WHAT NEEDS TO BE DONE. Skip the pictures. Repeat everything else in the records word for word.

>> Start INPUT RECORDS

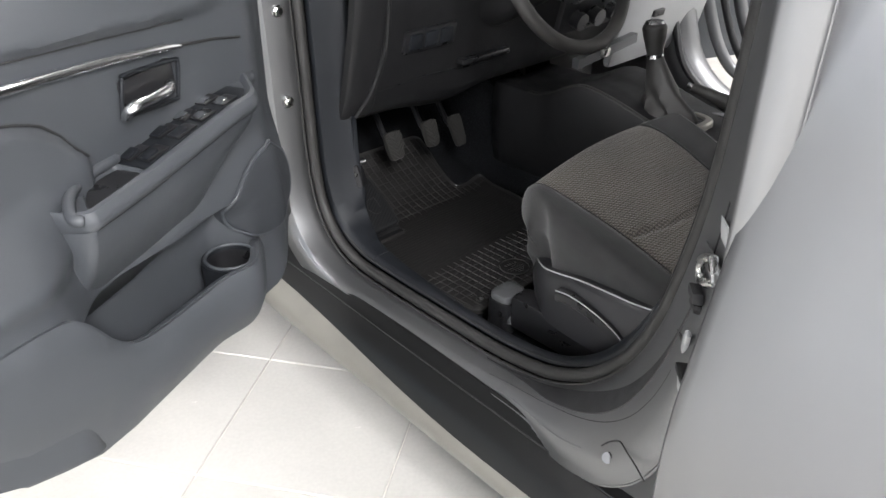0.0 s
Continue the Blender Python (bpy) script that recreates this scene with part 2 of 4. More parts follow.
def smooth_line(pts, per=8):
    """Catmull-Rom through points of any size."""
    pts = [np.array(p, float) for p in pts]
    pts = [2 * pts[0] - pts[1], *pts, 2 * pts[-1] - pts[-2]]
    out = []
    for a, b, c, d in zip(pts, pts[1:], pts[2:], pts[3:]):
        for k in range(per):
            t = k / per
            out.append(0.5 * (2 * b + (c - a) * t + (2 * a - 5 * b + 4 * c - d) * t * t + (3 * b - a - 3 * c + d) * t ** 3))
    out.append(pts[-2])
    return out


def step(x, a, b):
    t = min(1, max(0, (x - a) / (b - a)))
    return t * t * (3 - 2 * t)

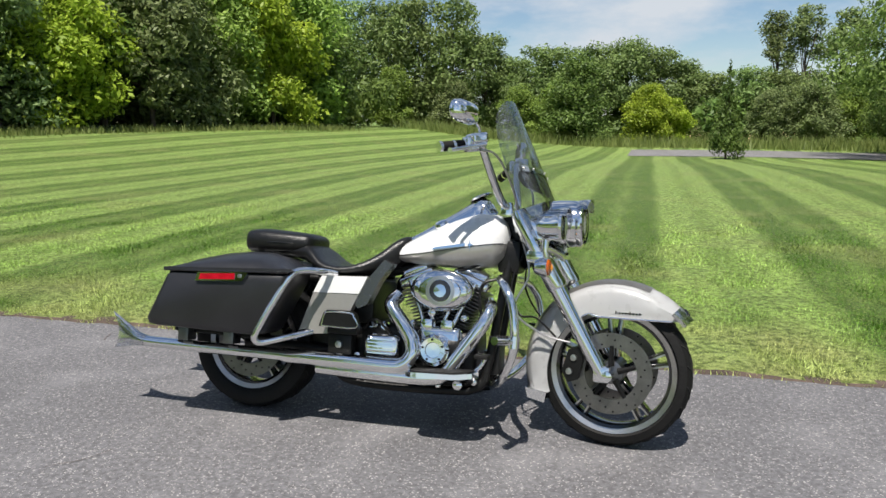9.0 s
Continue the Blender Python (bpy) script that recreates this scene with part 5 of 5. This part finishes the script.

>> End INPUT RECORDS

EXERCISE RESPONSE.
0.0 s
Continue the Blender Python (bpy) script that recreates this scene with part 2 of 4. More parts follow.
def smooth_line(pts, per=8):
    """Catmull-Rom through points of any size."""
    pts = [np.array(p, float) for p in pts]
    pts = [2 * pts[0] - pts[1], *pts, 2 * pts[-1] - pts[-2]]
    out = []
    for a, b, c, d in zip(pts, pts[1:], pts[2:], pts[3:]):
        for k in range(per):
            t = k / per
            out.append(0.5 * (2 * b + (c - a) * t + (2 * a - 5 * b + 4 * c - d) * t * t + (3 * b - a - 3 * c + d) * t ** 3))
    out.append(pts[-2])
    return out


def step(x, a, b):
    t = min(1, max(0, (x - a) / (b - a)))
    return t * t * (3 - 2 * t)

9.0 s
Continue the Blender Python (bpy) script that recreates this scene with part 5 of 5. This part finishes the script.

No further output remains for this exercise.